● **WHAT YOU HAVE TO DO**
Leave out any pictures and transcribe all other data below exactly.

● **INFORMATION SUPPLIED**
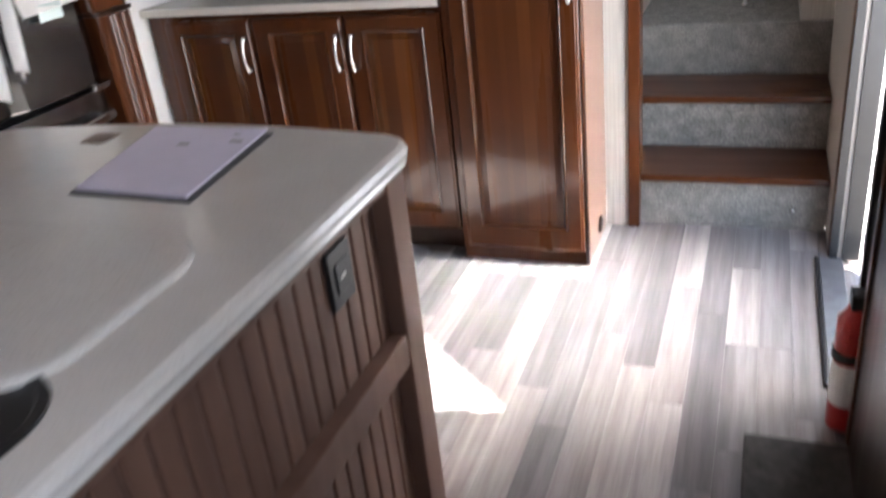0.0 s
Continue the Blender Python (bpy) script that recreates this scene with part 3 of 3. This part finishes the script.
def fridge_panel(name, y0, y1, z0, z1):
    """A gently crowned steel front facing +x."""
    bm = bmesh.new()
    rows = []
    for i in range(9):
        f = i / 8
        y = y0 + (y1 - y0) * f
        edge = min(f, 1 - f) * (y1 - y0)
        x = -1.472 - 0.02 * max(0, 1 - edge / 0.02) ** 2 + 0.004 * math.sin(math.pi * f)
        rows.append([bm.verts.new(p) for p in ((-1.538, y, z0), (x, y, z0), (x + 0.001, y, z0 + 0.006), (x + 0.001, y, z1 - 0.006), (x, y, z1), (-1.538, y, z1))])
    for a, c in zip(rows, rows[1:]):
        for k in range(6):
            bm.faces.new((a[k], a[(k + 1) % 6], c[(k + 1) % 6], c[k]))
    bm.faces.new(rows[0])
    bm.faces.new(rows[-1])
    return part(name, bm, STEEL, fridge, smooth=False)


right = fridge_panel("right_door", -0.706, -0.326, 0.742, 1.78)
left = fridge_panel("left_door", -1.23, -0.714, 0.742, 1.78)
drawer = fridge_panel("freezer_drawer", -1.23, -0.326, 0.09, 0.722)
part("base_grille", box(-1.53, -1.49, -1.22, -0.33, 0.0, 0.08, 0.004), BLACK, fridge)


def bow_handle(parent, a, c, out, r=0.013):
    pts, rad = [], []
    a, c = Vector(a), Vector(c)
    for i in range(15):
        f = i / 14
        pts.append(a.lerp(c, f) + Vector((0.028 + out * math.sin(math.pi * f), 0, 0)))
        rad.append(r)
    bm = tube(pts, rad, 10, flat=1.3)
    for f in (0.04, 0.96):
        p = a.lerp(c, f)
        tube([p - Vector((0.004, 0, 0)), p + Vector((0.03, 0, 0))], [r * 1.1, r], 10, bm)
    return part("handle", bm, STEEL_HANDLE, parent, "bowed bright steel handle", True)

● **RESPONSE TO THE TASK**
0.0 s
Continue the Blender Python (bpy) script that recreates this scene with part 3 of 3. This part finishes the script.
def fridge_panel(name, y0, y1, z0, z1):
    """A gently crowned steel front facing +x."""
    bm = bmesh.new()
    rows = []
    for i in range(9):
        f = i / 8
        y = y0 + (y1 - y0) * f
        edge = min(f, 1 - f) * (y1 - y0)
        x = -1.472 - 0.02 * max(0, 1 - edge / 0.02) ** 2 + 0.004 * math.sin(math.pi * f)
        rows.append([bm.verts.new(p) for p in ((-1.538, y, z0), (x, y, z0), (x + 0.001, y, z0 + 0.006), (x + 0.001, y, z1 - 0.006), (x, y, z1), (-1.538, y, z1))])
    for a, c in zip(rows, rows[1:]):
        for k in range(6):
            bm.faces.new((a[k], a[(k + 1) % 6], c[(k + 1) % 6], c[k]))
    bm.faces.new(rows[0])
    bm.faces.new(rows[-1])
    return part(name, bm, STEEL, fridge, smooth=False)


right = fridge_panel("right_door", -0.706, -0.326, 0.742, 1.78)
left = fridge_panel("left_door", -1.23, -0.714, 0.742, 1.78)
drawer = fridge_panel("freezer_drawer", -1.23, -0.326, 0.09, 0.722)
part("base_grille", box(-1.53, -1.49, -1.22, -0.33, 0.0, 0.08, 0.004), BLACK, fridge)


def bow_handle(parent, a, c, out, r=0.013):
    pts, rad = [], []
    a, c = Vector(a), Vector(c)
    for i in range(15):
        f = i / 14
        pts.append(a.lerp(c, f) + Vector((0.028 + out * math.sin(math.pi * f), 0, 0)))
        rad.append(r)
    bm = tube(pts, rad, 10, flat=1.3)
    for f in (0.04, 0.96):
        p = a.lerp(c, f)
        tube([p - Vector((0.004, 0, 0)), p + Vector((0.03, 0, 0))], [r * 1.1, r], 10, bm)
    return part("handle", bm, STEEL_HANDLE, parent, "bowed bright steel handle", True)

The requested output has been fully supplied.